— START —
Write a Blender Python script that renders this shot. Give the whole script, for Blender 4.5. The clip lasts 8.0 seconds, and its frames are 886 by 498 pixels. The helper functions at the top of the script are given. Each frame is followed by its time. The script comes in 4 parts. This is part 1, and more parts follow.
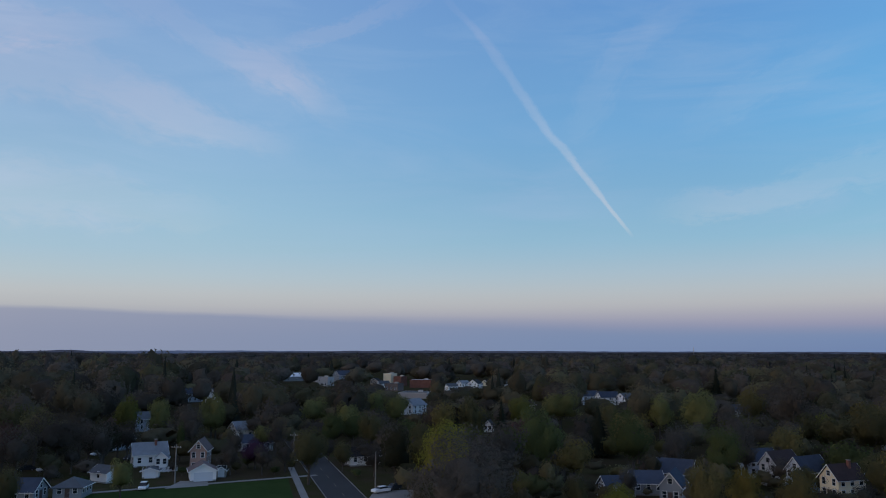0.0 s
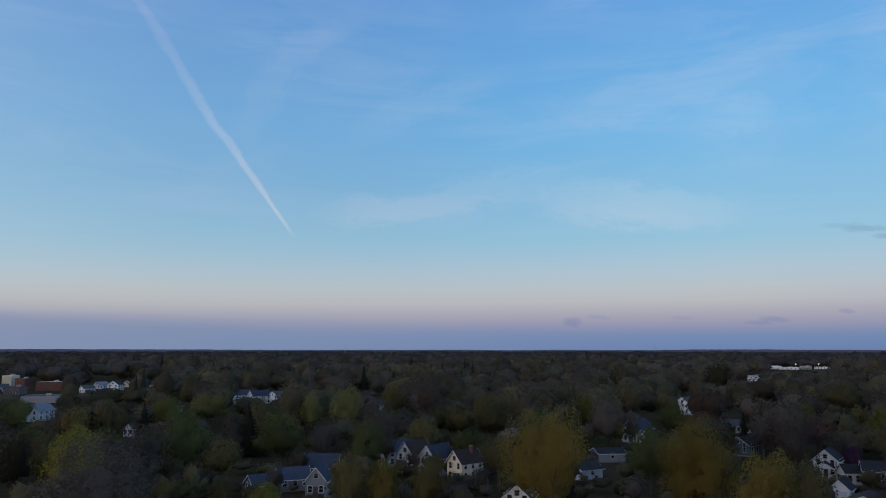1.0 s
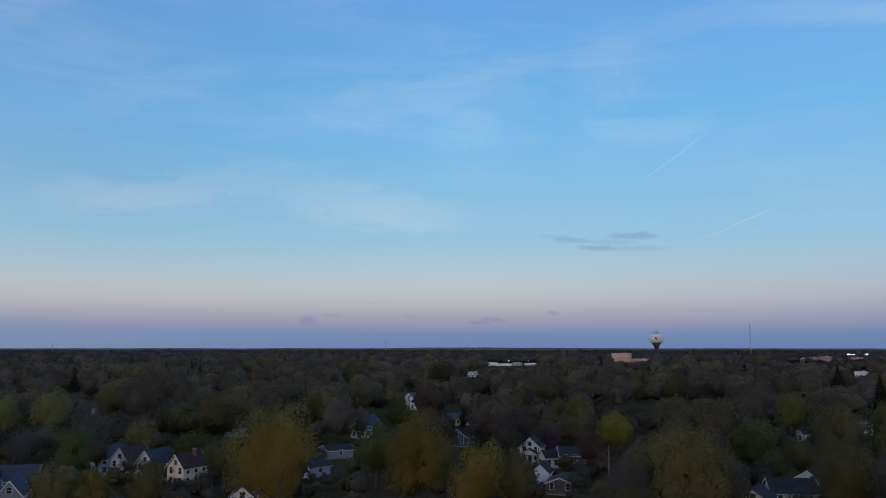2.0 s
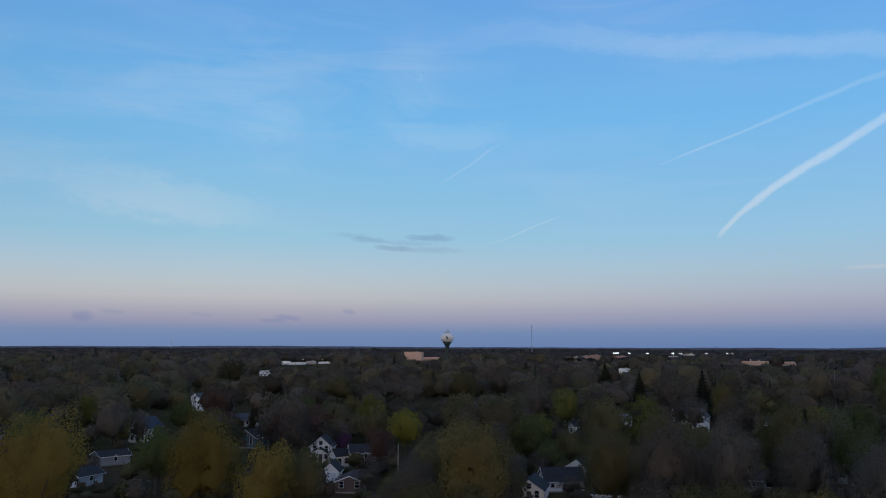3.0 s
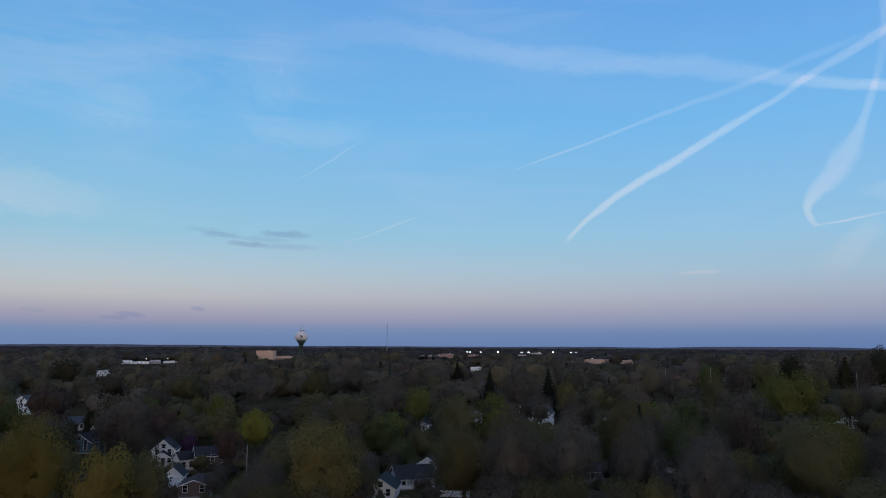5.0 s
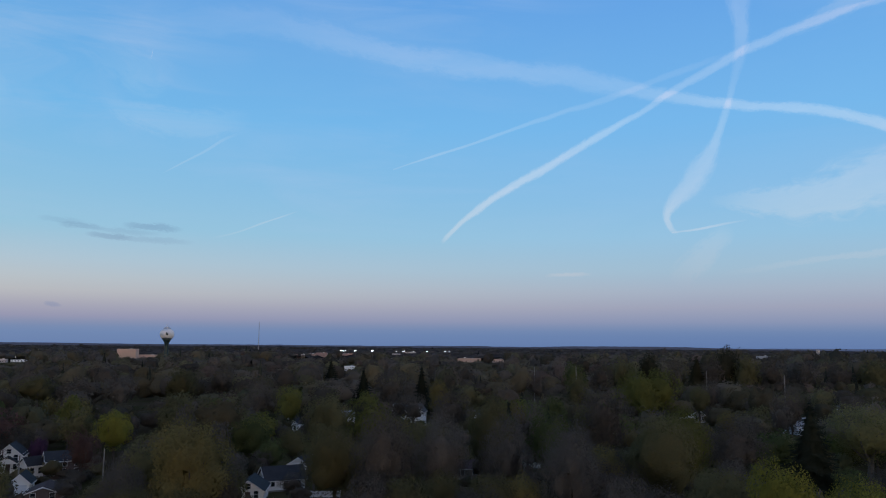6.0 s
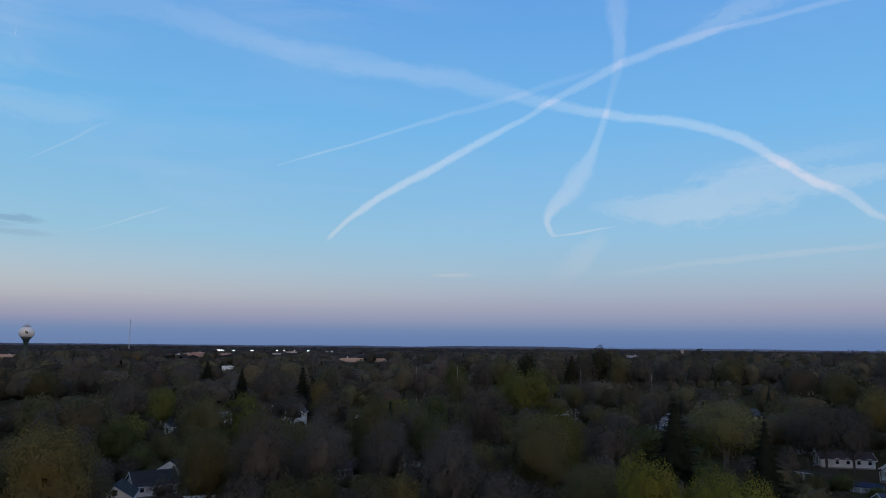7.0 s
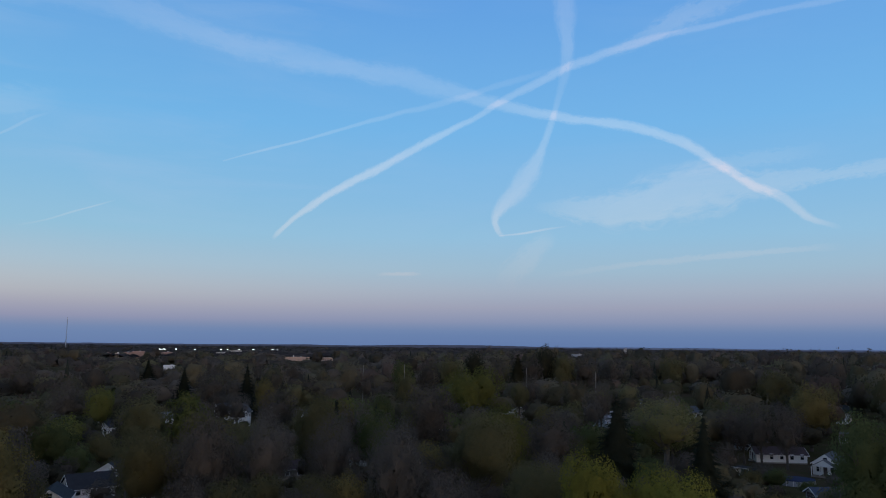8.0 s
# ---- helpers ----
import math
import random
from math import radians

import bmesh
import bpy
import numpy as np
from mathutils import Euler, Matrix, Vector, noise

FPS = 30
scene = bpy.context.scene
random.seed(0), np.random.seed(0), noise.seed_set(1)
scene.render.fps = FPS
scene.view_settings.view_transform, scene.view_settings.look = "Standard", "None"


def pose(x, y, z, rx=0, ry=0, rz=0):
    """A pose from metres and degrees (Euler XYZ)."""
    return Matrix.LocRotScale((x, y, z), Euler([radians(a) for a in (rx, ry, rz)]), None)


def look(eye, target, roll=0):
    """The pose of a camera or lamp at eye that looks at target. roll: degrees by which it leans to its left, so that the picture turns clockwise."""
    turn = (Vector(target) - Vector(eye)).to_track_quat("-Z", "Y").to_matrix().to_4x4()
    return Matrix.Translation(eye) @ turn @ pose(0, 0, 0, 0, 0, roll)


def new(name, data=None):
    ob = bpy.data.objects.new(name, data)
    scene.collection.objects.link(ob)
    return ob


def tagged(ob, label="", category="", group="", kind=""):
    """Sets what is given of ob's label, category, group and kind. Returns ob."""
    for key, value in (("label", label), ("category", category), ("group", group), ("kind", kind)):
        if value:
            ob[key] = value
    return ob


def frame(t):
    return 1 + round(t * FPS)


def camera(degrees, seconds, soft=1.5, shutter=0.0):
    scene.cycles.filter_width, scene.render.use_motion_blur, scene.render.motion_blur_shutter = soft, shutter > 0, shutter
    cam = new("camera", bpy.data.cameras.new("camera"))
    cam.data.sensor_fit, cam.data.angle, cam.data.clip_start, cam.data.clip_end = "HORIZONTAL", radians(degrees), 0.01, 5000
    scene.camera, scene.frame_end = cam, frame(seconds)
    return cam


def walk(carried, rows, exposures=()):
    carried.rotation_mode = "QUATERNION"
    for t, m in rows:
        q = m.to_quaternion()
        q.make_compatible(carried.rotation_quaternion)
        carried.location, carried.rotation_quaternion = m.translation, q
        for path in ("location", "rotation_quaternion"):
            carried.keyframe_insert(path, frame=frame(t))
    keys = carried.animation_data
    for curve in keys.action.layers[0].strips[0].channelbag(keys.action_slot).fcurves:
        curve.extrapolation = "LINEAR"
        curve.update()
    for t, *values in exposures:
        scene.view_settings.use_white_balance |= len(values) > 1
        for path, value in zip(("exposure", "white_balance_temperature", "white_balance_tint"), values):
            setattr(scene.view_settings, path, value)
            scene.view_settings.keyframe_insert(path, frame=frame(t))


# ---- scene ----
— END —
> [Challenge]:
Word for word, quote the lines above. Omit the pictures.

> [Answer to the problem]:
Write a Blender Python script that renders this shot. Give the whole script, for Blender 4.5. The clip lasts 8.0 seconds, and its frames are 886 by 498 pixels. The helper functions at the top of the script are given. Each frame is followed by its time. The script comes in 4 parts. This is part 1, and more parts follow.
0.0 s
1.0 s
2.0 s
3.0 s
5.0 s
6.0 s
7.0 s
8.0 s
# ---- helpers ----
import math
import random
from math import radians

import bmesh
import bpy
import numpy as np
from mathutils import Euler, Matrix, Vector, noise

FPS = 30
scene = bpy.context.scene
random.seed(0), np.random.seed(0), noise.seed_set(1)
scene.render.fps = FPS
scene.view_settings.view_transform, scene.view_settings.look = "Standard", "None"


def pose(x, y, z, rx=0, ry=0, rz=0):
    """A pose from metres and degrees (Euler XYZ)."""
    return Matrix.LocRotScale((x, y, z), Euler([radians(a) for a in (rx, ry, rz)]), None)


def look(eye, target, roll=0):
    """The pose of a camera or lamp at eye that looks at target. roll: degrees by which it leans to its left, so that the picture turns clockwise."""
    turn = (Vector(target) - Vector(eye)).to_track_quat("-Z", "Y").to_matrix().to_4x4()
    return Matrix.Translation(eye) @ turn @ pose(0, 0, 0, 0, 0, roll)


def new(name, data=None):
    ob = bpy.data.objects.new(name, data)
    scene.collection.objects.link(ob)
    return ob


def tagged(ob, label="", category="", group="", kind=""):
    """Sets what is given of ob's label, category, group and kind. Returns ob."""
    for key, value in (("label", label), ("category", category), ("group", group), ("kind", kind)):
        if value:
            ob[key] = value
    return ob


def frame(t):
    return 1 + round(t * FPS)


def camera(degrees, seconds, soft=1.5, shutter=0.0):
    scene.cycles.filter_width, scene.render.use_motion_blur, scene.render.motion_blur_shutter = soft, shutter > 0, shutter
    cam = new("camera", bpy.data.cameras.new("camera"))
    cam.data.sensor_fit, cam.data.angle, cam.data.clip_start, cam.data.clip_end = "HORIZONTAL", radians(degrees), 0.01, 5000
    scene.camera, scene.frame_end = cam, frame(seconds)
    return cam


def walk(carried, rows, exposures=()):
    carried.rotation_mode = "QUATERNION"
    for t, m in rows:
        q = m.to_quaternion()
        q.make_compatible(carried.rotation_quaternion)
        carried.location, carried.rotation_quaternion = m.translation, q
        for path in ("location", "rotation_quaternion"):
            carried.keyframe_insert(path, frame=frame(t))
    keys = carried.animation_data
    for curve in keys.action.layers[0].strips[0].channelbag(keys.action_slot).fcurves:
        curve.extrapolation = "LINEAR"
        curve.update()
    for t, *values in exposures:
        scene.view_settings.use_white_balance |= len(values) > 1
        for path, value in zip(("exposure", "white_balance_temperature", "white_balance_tint"), values):
            setattr(scene.view_settings, path, value)
            scene.view_settings.keyframe_insert(path, frame=frame(t))


# ---- scene ----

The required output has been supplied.